Betroffene und Verbände kritisieren seit Jahren, dass die Strafbarkeit nicht von den Taten des Stalkers oder von der Beeinträchtigung des Opfers abhängt, sondern davon, wie das Opfer reagiert. Meist wird nur ein Umzug oder ein Jobwechsel als Beweis einer "schwerwiegenden Beeinträchtigung" anerkannt. "Diese Schwelle der Strafbarkeit wird nur selten überschritten", erklärt Wolf Ortiz-Müller, Leiter der Beratungsstelle Stop Stalking für Opfer und Täter in Berlin. Nur ein bis zwei Prozent aller Strafanzeigen führen demnach zur Verurteilung des Täters.

Was ist Stalking?

Der Begriff Stalking bedeutet "anpirschen". Im üblichen Sprachgebrauch bezeichnet er das unerlaubte Nachstellen eines Menschen. Ein Stalker verfolgt, belästigt oder bedroht sein Opfer, etwa durch Briefe, Anrufe, beharrliches Auflauern oder Nachspionieren. Gesetzlich gilt es aber nur als Nachstellung, wenn der Stalker die "Lebensgestaltung schwerwiegend beeinträchtigt". Das ist etwa der Fall, wenn das Opfer umziehen oder den Arbeitsplatz wechseln muss, um seinem Verfolger zu entgehen. In Deutschland ist Stalking seit 2007 strafbar.

Wer sind die Opfer und Täter?

Etwa zwölf Prozent aller Menschen in Deutschland werden mindestens einmal im Leben gestalkt, heißt es von der Polizei unter Berufung auf eine Studie des Mannheimer Zentralinstituts für seelische Gesundheit. Dem Weissen Ring zufolge sind rund 80 Prozent der Betroffenen Frauen, etwa 80 Prozent der Täter sind Männer. Fälle wie der einer 72-jährigen Frau, die 15 Jahre lang einem Pfarrer nachstellte, sind in der Minderheit. In rund der Hälfte aller Fälle hatten Opfer und Stalker laut der Studie vorher eine Beziehung. Im vergangenen Jahr wurden rund 19.700 Fälle in der polizeilichen Kriminalstatistik verzeichnet - die Dunkelziffer liegt nach Überzeugung von Beratungsstellen und Verbänden aber weit höher.

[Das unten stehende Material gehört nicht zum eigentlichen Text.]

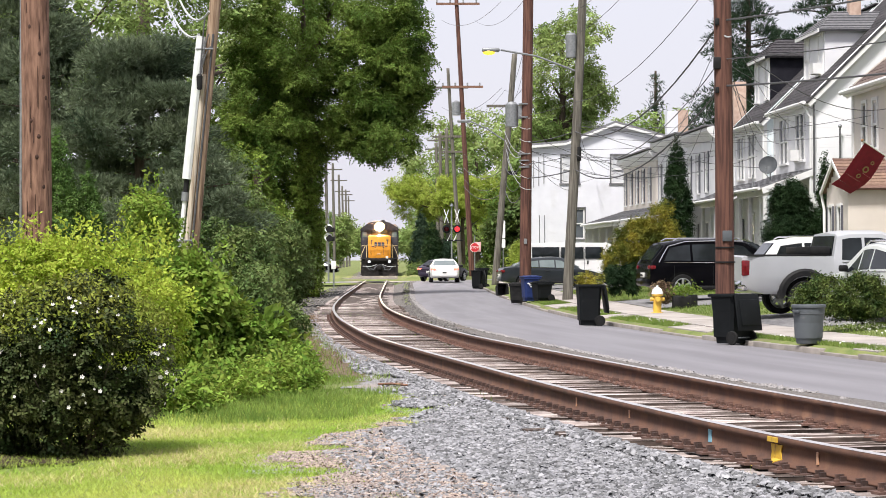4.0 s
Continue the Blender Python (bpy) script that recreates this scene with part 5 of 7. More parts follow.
# ---- flag on the house at the street ----
def flag_thing():
    foot = Vector(at(9.55, 45.3))
    t = thing("flag", pose(*foot), "crimson flag with a dull gold emblem on a slanted pole", "flag")
    tip_ = Vector((8.41, 44.0, 3.92)) - foot
    pole_dir = (Vector((0, 0, 3.1)) - tip_).normalized()
    part("flag_pole", tube(B(), [tip_ - pole_dir * 0.05, Vector((0, 0, 3.1))], 0.014, 8), M_white, t, "white slanted flag pole")
    part("flag_mast", rod(B(), (0, 0, -0.1), (0, 0, 3.2), 0.03), M_galv, t)
    part("finial", ball(B(), tip_ - pole_dir * 0.07, 0.03), M_gold, t)
    # the cloth hangs in a swinging frame: x along the pole, -z down the cloth
    z_ = (Vector((0, 0, 1)) - pole_dir * pole_dir.z).normalized()
    rot = Matrix.Translation(tip_) @ Matrix((pole_dir, z_.cross(pole_dir), z_)).transposed().to_4x4()
    strips, n, wid, drop = [], 6, 0.80, 1.05
    parent = t
    for i in range(n):
        h = drop / n
        bm = B()
        g_ = []
        for j in range(9):
            x = 0.05 + wid * j / 8
            for k in range(2):
                s = 0.05 * math.sin(3.0 * x + 0.9 * (i + k)) * (i + k) / n
                g_.append((x, s, -h * k))
        v0 = [bm.verts.new(p) for p in g_]
        v1 = [bm.verts.new((p[0], p[1] + 0.006, p[2])) for p in g_]
        for j in range(8):
            a = 2 * j
            bm.faces.new((v0[a], v0[a + 1], v0[a + 3], v0[a + 2]))
            bm.faces.new((v1[a], v1[a + 2], v1[a + 3], v1[a + 1]))
            bm.faces.new((v0[a + 1], v1[a + 1], v1[a + 3], v0[a + 3]))
        s = part("cloth", bm, M_flag, t)
        if 1 <= i <= 3:
            bm = B()
            r = (0.06, 0.10, 0.07)[i - 1]
            for y in (-0.045, 0.055):
                lathe(bm, [(r * 0.55, -0.003), (r, -0.003), (r, 0.003), (r * 0.55, 0.003)], seg=14, m=pose(0.5 - 0.06 * (i - 2), y, -h / 2, 90, 0, 0) @ Matrix.Diagonal((1, 0.7, 1, 1)), caps=False)
            part("emblem", bm, M_gold, s, "dull gold print as plain blocks")
        strips.append(s)
    return t, rot, strips, drop / n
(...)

Was halten Opfer und Verbände von dem neuen Gesetzentwurf?

Wolf Ortiz-Müller von Stop Stalking befürwortet jegliche Gesetzesänderung zugunsten der Betroffenen. Ob der neue Entwurf in der Praxis mehr Schutz bietet, müsse sich noch zeigen. Ortiz-Müller befürchtet, dass die Formulierungen im neuen Entwurf zu vage sind. Seiner Ansicht nach sollten vor allem Beratungseinrichtungen für Opfer und Täter ausgebaut werden. Es müssten Wege geschaffen werden, "wie man frühzeitig nach einer Anzeige die Stalking-Beschuldigten in einen Beratungsprozess einbindet". Der Weisse Ring fordert außerdem Anspruch auf Entschädigung für Opfer, die unter den psychologischen Folgen von Stalking leiden.